Drowned In A Sea Of Salt
February 18, 2015 8:43 PM   Subscribe

Blake Morrison on the literature of the east coast. - "Writers from Crabbe to Sebald have been drawn to the fragile beauty of the east coast of Britain – and have immortalised it in words"
posted by the man of twists and turns (4 comments total) 8 users marked this as a favorite
There is something about the area that creates great literature. Sebald's The Rings of Saturn, ostensibly about a walking tour of the south east coast, made a greater impression on me than just about any other book I've read. It perfectly captures that feeling of desolation and absence you get around there - the landscape, history and light - a difficult place to love but somewhere that keeps on calling you back.
posted by chrispy at 3:29 AM on February 19, 2015 [1 favorite]

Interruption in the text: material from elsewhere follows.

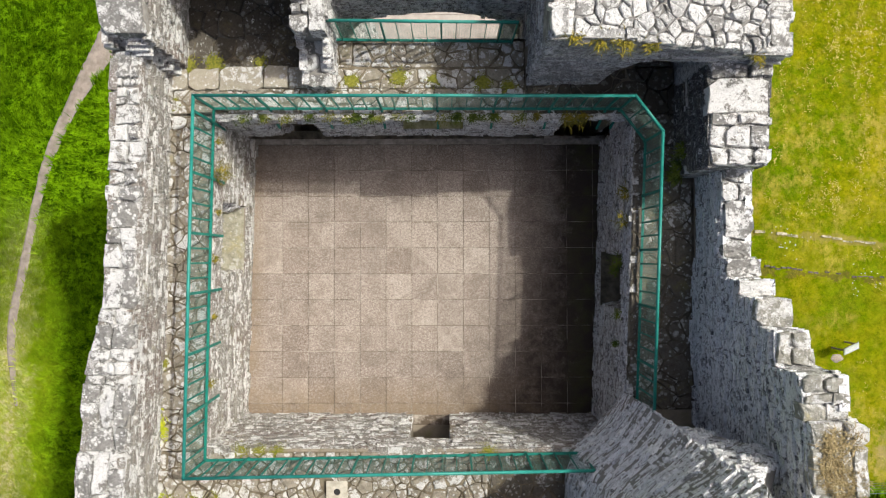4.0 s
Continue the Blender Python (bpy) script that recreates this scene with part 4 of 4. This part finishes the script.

"There is always a sense of loss, a feeling of being forgotten. There is nothing else here; no castles, no ancient monuments, no hills like green clouds. It is just a curve of the earth, a rawness of winter fields. Dim, flat, desolate lands that cauterise all sorrow."

From "The Peregrine" by J.A. Baker

(Although that's about Essex so probably isn't allowed to count)
posted by dng at 3:43 AM on February 19, 2015

And not just writers. (Though, to be fair, Peter Grimes was based on a poem by Crabbe.)
posted by kalimac at 6:52 AM on February 19, 2015

Interesting how environment can inspire exceptional work, especially when conditions might be less than "comfortable."